** BEGIN Material **

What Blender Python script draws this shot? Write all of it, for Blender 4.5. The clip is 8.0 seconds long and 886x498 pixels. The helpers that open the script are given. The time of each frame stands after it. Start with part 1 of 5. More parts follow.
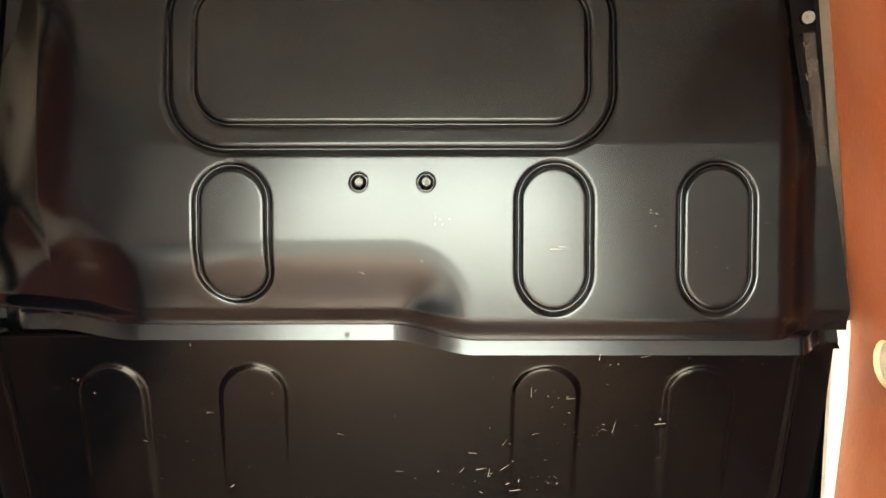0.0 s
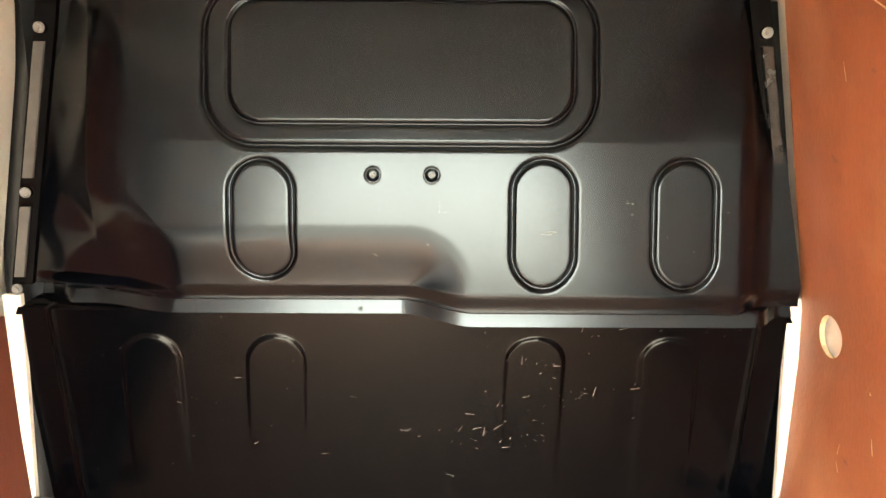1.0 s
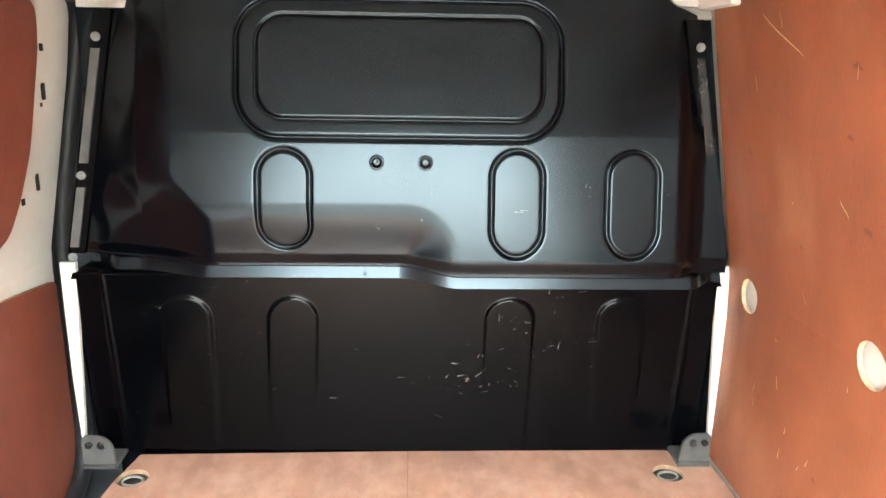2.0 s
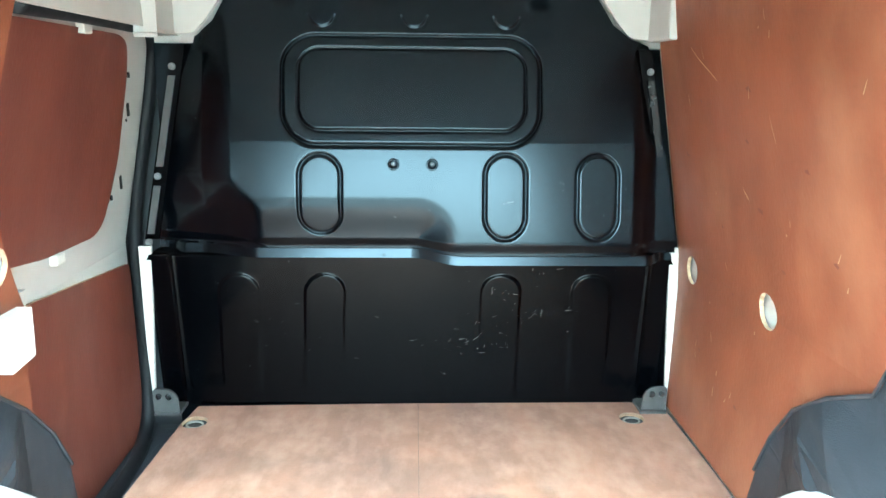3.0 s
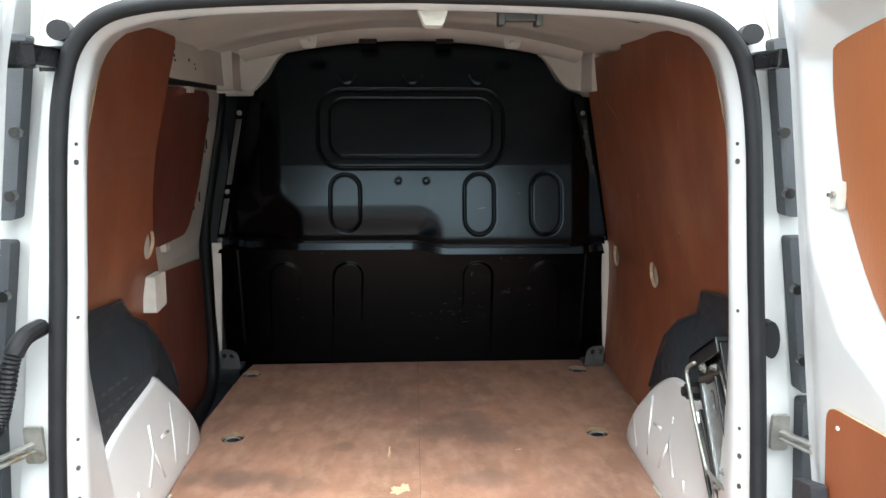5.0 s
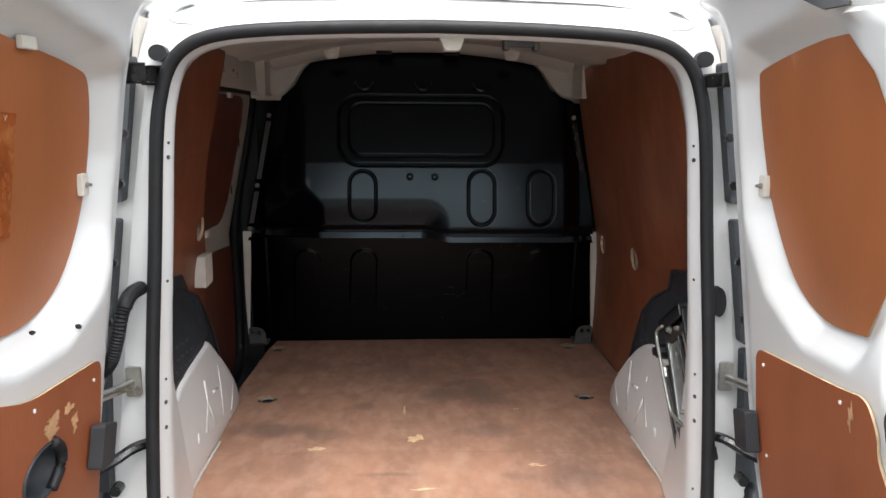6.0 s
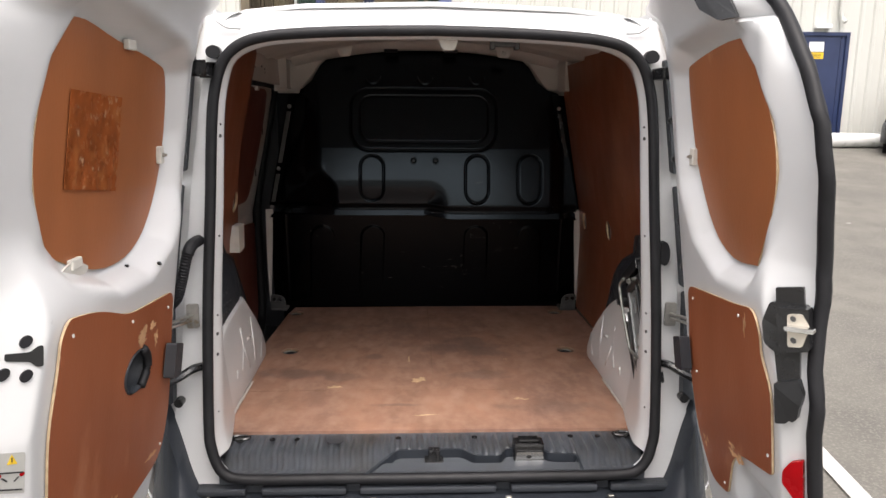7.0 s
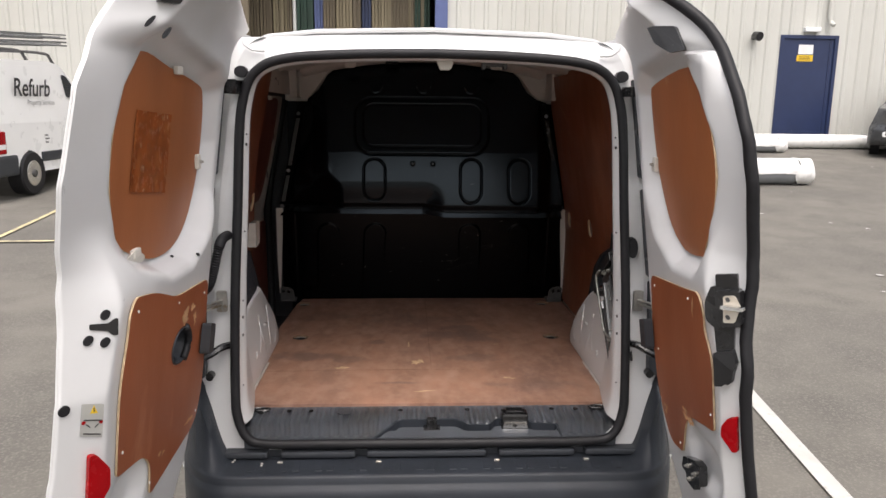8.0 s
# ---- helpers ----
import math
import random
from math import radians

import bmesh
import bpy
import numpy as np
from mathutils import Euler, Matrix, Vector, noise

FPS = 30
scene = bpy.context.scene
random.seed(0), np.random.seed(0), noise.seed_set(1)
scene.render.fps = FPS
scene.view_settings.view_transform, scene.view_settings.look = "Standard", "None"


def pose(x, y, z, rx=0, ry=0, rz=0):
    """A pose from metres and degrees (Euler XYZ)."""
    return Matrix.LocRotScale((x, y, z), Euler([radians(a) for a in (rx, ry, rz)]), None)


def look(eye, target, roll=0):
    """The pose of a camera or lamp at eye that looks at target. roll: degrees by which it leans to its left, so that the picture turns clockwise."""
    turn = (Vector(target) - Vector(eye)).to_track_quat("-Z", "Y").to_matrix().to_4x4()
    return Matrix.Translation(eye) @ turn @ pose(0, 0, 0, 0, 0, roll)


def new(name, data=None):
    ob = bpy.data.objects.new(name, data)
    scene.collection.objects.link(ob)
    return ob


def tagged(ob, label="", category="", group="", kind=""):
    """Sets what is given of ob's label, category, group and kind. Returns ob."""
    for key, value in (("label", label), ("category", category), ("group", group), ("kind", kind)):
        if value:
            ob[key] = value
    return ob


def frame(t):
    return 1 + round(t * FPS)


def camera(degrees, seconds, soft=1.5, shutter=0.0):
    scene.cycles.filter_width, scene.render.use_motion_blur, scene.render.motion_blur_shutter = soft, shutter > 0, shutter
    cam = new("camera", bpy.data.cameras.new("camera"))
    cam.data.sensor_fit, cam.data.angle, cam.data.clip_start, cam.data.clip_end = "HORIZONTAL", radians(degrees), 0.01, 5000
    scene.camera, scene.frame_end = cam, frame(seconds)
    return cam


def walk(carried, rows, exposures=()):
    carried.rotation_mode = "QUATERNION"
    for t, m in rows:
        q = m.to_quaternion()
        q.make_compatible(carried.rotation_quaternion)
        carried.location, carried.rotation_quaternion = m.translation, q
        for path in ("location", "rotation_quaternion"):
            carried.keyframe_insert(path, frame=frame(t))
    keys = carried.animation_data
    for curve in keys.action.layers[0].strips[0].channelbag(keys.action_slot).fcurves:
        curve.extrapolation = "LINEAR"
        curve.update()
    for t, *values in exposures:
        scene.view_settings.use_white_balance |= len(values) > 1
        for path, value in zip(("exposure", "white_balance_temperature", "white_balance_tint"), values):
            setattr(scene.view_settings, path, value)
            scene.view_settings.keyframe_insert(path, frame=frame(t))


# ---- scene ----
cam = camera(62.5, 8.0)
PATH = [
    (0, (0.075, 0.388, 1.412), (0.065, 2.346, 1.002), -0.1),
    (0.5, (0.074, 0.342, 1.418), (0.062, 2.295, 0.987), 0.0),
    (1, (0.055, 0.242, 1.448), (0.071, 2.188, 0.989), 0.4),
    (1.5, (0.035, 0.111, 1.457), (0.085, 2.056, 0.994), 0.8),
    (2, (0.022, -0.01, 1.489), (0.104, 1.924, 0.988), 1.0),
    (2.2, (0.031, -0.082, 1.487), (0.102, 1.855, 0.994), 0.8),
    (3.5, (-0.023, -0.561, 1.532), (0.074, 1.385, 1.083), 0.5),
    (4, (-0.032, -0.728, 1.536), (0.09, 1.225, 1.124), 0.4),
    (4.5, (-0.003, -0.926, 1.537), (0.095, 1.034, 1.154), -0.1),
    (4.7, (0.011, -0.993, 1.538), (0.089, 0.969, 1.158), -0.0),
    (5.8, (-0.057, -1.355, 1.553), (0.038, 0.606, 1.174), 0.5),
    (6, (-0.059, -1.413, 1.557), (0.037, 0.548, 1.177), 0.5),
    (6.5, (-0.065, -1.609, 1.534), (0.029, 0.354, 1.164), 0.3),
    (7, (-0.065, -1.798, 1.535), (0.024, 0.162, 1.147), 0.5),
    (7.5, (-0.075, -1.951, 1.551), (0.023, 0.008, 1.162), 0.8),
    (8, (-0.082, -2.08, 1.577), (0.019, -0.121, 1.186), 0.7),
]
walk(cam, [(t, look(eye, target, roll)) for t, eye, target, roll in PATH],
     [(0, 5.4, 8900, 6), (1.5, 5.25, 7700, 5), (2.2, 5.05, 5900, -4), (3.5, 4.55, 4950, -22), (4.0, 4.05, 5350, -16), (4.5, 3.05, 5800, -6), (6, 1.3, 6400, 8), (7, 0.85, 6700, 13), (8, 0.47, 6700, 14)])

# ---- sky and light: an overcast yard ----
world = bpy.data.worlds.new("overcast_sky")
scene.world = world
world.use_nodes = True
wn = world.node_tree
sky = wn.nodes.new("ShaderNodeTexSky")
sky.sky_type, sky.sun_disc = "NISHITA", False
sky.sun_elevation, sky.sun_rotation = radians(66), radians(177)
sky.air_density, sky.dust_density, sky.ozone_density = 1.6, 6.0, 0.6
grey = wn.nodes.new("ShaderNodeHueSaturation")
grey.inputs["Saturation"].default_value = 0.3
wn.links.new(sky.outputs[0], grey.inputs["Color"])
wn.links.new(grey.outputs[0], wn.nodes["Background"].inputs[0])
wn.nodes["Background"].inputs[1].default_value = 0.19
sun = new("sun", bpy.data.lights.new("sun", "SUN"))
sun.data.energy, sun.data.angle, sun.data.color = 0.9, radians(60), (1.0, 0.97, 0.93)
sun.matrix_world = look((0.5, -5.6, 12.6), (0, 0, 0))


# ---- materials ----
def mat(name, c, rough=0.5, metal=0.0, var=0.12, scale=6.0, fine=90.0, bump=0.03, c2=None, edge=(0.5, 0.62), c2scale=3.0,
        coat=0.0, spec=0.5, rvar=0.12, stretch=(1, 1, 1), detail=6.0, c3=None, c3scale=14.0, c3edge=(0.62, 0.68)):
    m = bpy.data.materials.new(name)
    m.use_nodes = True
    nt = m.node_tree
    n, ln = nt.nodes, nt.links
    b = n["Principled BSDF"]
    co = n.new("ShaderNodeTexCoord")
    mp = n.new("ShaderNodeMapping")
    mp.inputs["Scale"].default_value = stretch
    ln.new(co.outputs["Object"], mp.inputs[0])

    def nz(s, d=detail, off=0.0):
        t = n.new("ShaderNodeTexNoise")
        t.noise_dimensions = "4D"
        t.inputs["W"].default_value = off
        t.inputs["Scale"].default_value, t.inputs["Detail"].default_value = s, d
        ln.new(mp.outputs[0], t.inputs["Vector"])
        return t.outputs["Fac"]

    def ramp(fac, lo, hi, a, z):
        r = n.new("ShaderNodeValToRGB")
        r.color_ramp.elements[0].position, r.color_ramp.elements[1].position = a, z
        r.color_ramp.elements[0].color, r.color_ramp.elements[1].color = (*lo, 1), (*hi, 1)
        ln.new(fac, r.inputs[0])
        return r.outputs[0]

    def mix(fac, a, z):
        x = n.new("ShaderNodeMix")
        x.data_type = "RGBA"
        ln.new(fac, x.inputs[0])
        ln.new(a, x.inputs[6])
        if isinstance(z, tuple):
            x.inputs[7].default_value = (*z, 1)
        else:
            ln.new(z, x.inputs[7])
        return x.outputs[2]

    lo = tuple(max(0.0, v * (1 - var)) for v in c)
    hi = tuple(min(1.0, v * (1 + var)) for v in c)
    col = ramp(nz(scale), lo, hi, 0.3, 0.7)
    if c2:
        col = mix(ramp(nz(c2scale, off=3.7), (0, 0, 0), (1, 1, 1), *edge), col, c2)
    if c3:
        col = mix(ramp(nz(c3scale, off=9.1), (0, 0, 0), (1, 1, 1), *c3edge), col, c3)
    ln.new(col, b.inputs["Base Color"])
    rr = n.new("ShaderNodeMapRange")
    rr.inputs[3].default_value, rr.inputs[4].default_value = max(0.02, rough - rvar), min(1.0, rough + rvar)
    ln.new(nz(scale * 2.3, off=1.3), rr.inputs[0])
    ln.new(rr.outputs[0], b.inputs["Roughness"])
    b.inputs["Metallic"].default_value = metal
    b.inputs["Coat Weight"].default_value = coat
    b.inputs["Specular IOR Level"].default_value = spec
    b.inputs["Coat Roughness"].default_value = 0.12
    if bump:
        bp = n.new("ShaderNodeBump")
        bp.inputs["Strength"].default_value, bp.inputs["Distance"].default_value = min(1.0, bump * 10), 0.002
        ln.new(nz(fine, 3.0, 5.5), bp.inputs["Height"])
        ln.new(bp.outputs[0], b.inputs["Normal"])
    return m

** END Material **

Go over the data above and copy every line that has the word "name" in it.

Correct output:
def new(name, data=None):
    ob = bpy.data.objects.new(name, data)
def mat(name, c, rough=0.5, metal=0.0, var=0.12, scale=6.0, fine=90.0, bump=0.03, c2=None, edge=(0.5, 0.62), c2scale=3.0,
    m = bpy.data.materials.new(name)